-- begin --

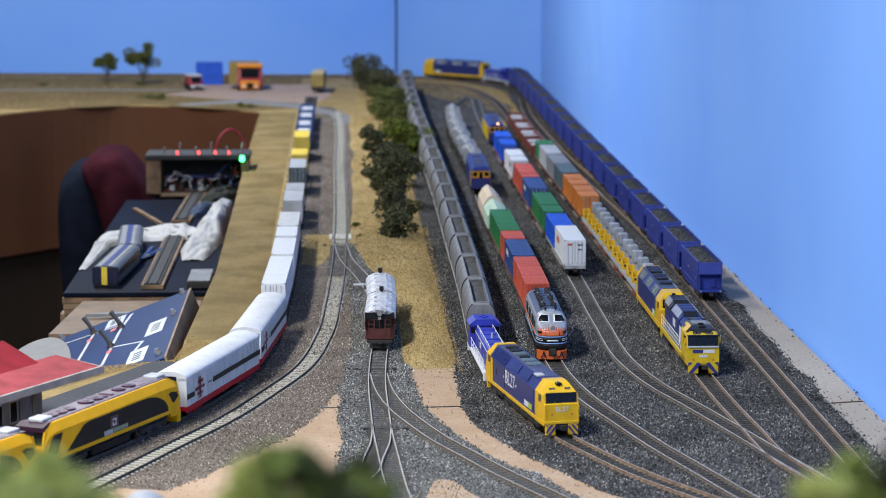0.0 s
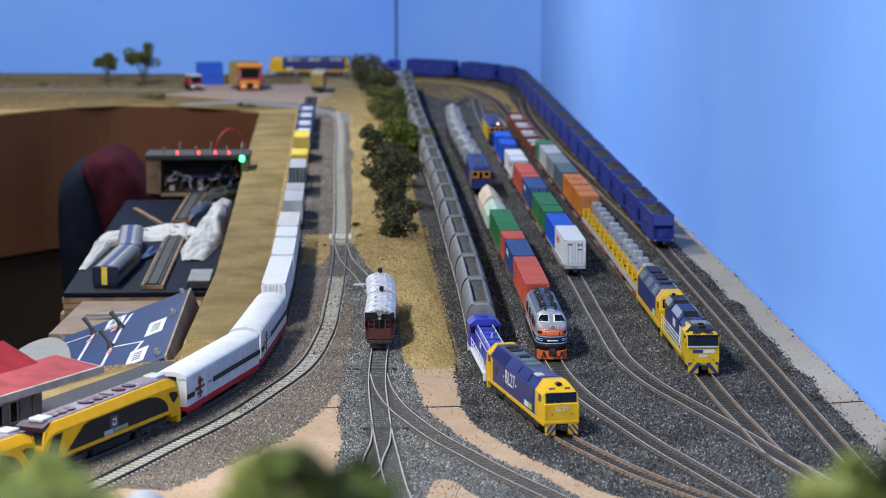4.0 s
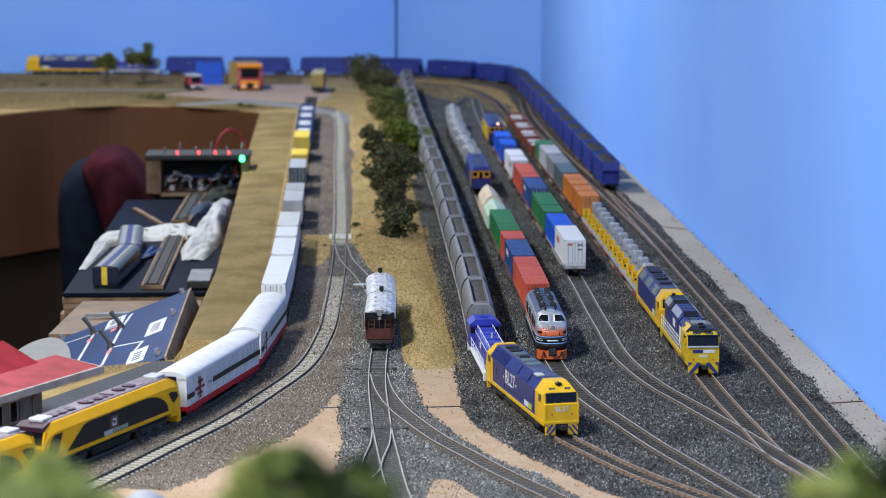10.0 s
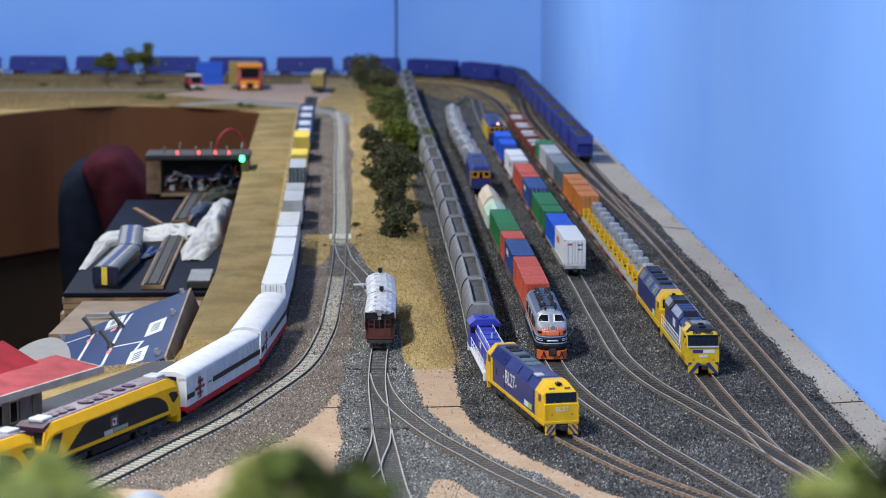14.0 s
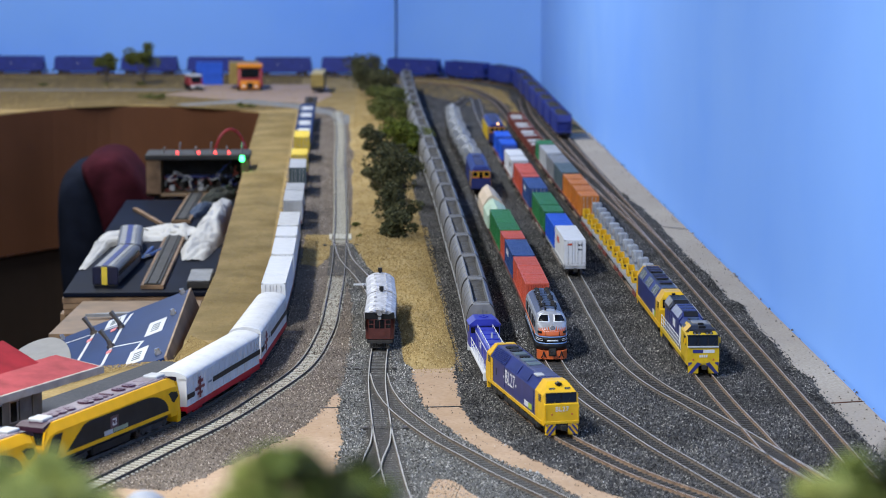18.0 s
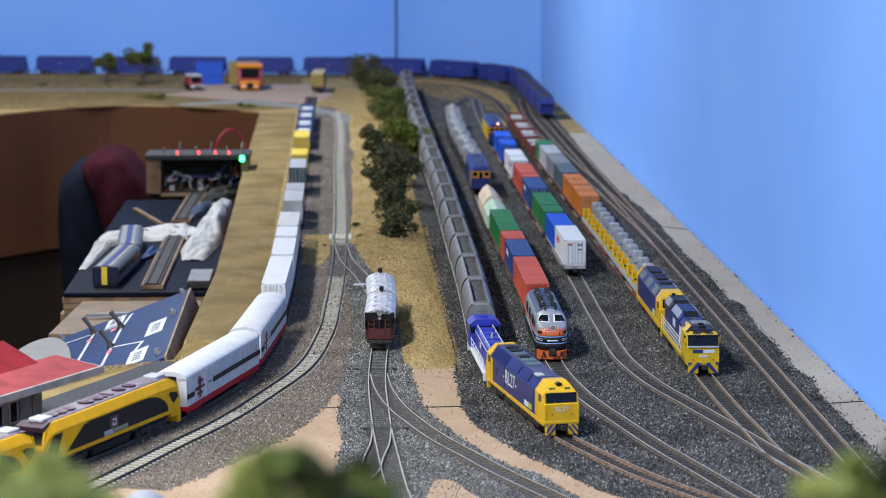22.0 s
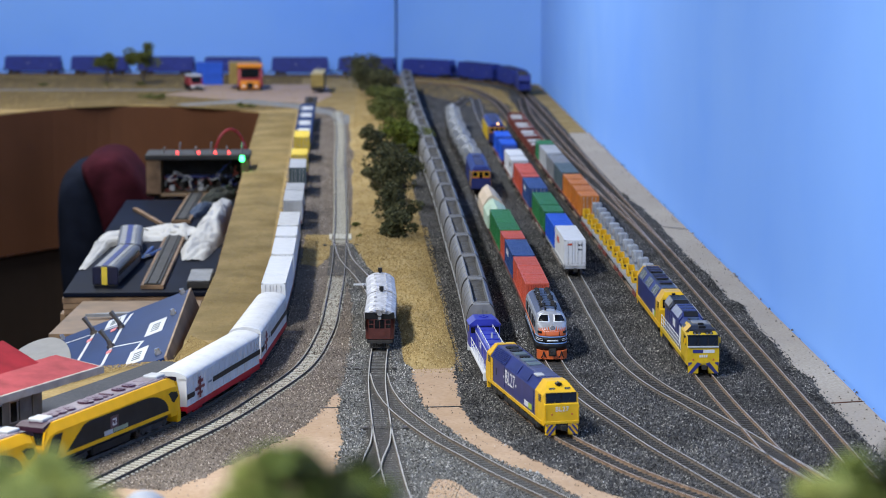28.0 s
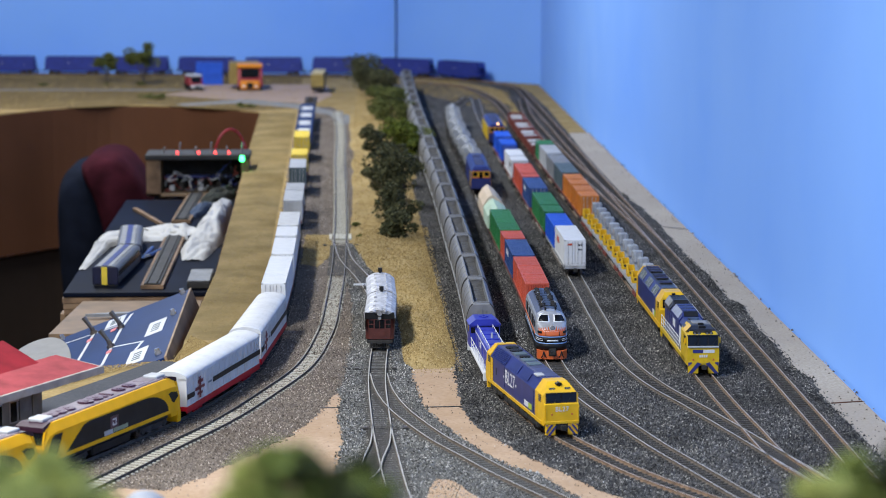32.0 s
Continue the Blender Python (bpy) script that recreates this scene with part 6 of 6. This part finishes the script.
# ---- operating well: work shelf, panel and chair ----
SHELFBLUE = mat("dark_blue_laminate", (0.0045, 0.0068, 0.0155), 0.55, vary=0.25, scale=10, spec=0.05)
PLY = mat("plywood", (0.20, 0.125, 0.07), 0.65, vary=0.25, scale=18)
PLYEDGE = mat("plywood_edge", (0.189, 0.112, 0.0602), 0.75, vary=0.3, scale=50)
PANELBLUE = mat("blue_panel_paint", (0.0066, 0.0300, 0.118), 0.45, vary=0.12, scale=9, spec=0.12)
CLOTH = mat("white_cloth", (0.47, 0.465, 0.46), 0.9, vary=0.08, scale=30, bump=0.4)
BLACKPLASTIC = mat("black_track_bed", (0.0258, 0.0258, 0.0275), 0.75, vary=0.3, scale=80)
shelf = thing("work_shelf", "dark blue laminate work shelf on plywood", "shelf", m=pose(-0.28, 3.80, -0.045))
boxpart("top", (-100, 100, -500, 500, -6, 0), SHELFBLUE, shelf, 1)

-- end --

## Objective
Omit the pictures and output all of the other material exactly.

## Result
0.0 s
4.0 s
10.0 s
14.0 s
18.0 s
22.0 s
28.0 s
32.0 s
Continue the Blender Python (bpy) script that recreates this scene with part 6 of 6. This part finishes the script.
# ---- operating well: work shelf, panel and chair ----
SHELFBLUE = mat("dark_blue_laminate", (0.0045, 0.0068, 0.0155), 0.55, vary=0.25, scale=10, spec=0.05)
PLY = mat("plywood", (0.20, 0.125, 0.07), 0.65, vary=0.25, scale=18)
PLYEDGE = mat("plywood_edge", (0.189, 0.112, 0.0602), 0.75, vary=0.3, scale=50)
PANELBLUE = mat("blue_panel_paint", (0.0066, 0.0300, 0.118), 0.45, vary=0.12, scale=9, spec=0.12)
CLOTH = mat("white_cloth", (0.47, 0.465, 0.46), 0.9, vary=0.08, scale=30, bump=0.4)
BLACKPLASTIC = mat("black_track_bed", (0.0258, 0.0258, 0.0275), 0.75, vary=0.3, scale=80)
shelf = thing("work_shelf", "dark blue laminate work shelf on plywood", "shelf", m=pose(-0.28, 3.80, -0.045))
boxpart("top", (-100, 100, -500, 500, -6, 0), SHELFBLUE, shelf, 1)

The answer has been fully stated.